Thankfully, Porter says, her family hasn't had to perform that heartbreaking safety exercise in recent months. As part of her job as executive director of the West Broadway Business and Area Coalition, Porter knows the neighborhood well. She is constantly on the move, walking or driving around her community conducting daily check-ins with 30-plus member businesses along "The Avenue."
Porter told me recently that many of her neighbors and business operators in the area also see and feel the difference that has come with less frequent gunplay and reduced criminal activity.
"We have good communication with police in the Fourth Precinct, meeting regularly," she said. "But it's not just law enforcement … . We've had an all-hands-on-deck effort here. Neighborhood ambassadors and community-based violence prevention groups have been active during peak times."
One example Porter shared: When a student reported to them that a fight was brewing at a neighborhood high school, the group dispatched a couple of ambassadors to the school to walk home with the students involved. That intervention stopped a conflict before it could explode.
It all boils down to a collaborative effort. The work of frustrated neighbors, working with Minnesota Attorney General Keith Ellison, former U.S. Attorney Andy Luger and their teams has led to the suppression of a few key hot spots that have been violence hotbeds.
Mayor Jacob Frey and Police Chief Brian O'Hara laud the development and are optimistic when highlighting the evolving safety trend with statistics.
"For years, even decades, I've heard people say that the North Side isn't safe," said Frey. "That longtime perception is no longer true."
Overall, reported gun violence in Minneapolis has fallen in the past few years.
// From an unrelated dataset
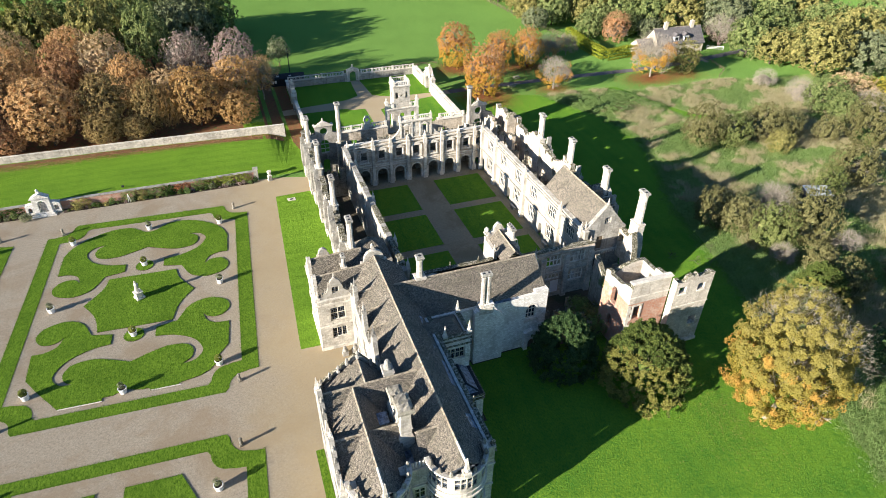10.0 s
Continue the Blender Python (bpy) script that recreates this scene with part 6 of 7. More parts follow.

Gun violence was down by 9% last year and by nearly half since 2021. That decrease has been driven largely by a 57% drop in shootings across north Minneapolis neighborhoods, according to a Minnesota Star Tribune analysis.
As of press time Friday, of the eight homicides logged in Minneapolis this year, just three occurred in the city's Fourth Precinct. (Those figures include justified, or self-defense, killings.)
At the same time on the city's South Side, overall gun violence is down, and one stubborn crime indicator has also dropped dramatically. As city officials recently reported, there were between 200 and 300 people living in encampments during 2024. Now, the largest encampment reportedly consists of four people. Calls to 311 and 911 near the tent camps have dropped by 80%. A bit over 2,500 people exited homelessness and moved to permanent housing in 2024, helped by city and Hennepin County efforts to create additional deeply affordable housing.
That change occurred in part due to Chief O'Hara's January order restricting encampments and connecting the unhoused with services. Last week, city officials reported that six encampments had been cleared in March alone and that 17 more had been prevented from forming. That has greatly improved public safety in the areas where the camps tended to pop up.
"In 2024, encampment-related violence devastated lives — 15 people were fatally shot, and 387 overdoses occurred within one block of encampments, accounting for 13% of the city's total overdoses," said O'Hara.
"We implemented this special order to stop this crisis before it starts. The results are clear: fewer encampments, fewer shootings, and safer neighborhoods," he added.
Though the numbers of shots fired, shooting deaths and injuries have been significantly reduced, much public safety and neighborhood security work remains ahead. One recent incident involved over 70 shots fired — some by people reportedly affiliated with a city-funded violence interrupter group.
Still, the latest crime statistics are worth lauding; they demonstrate what can happen with coordinated, targeted efforts. Crime numbers are trending in the right direction; hopefully those trends will continue, and fewer children are conditioned to hit the floors of their homes when a car backfires — or gunfire is heard in the distance.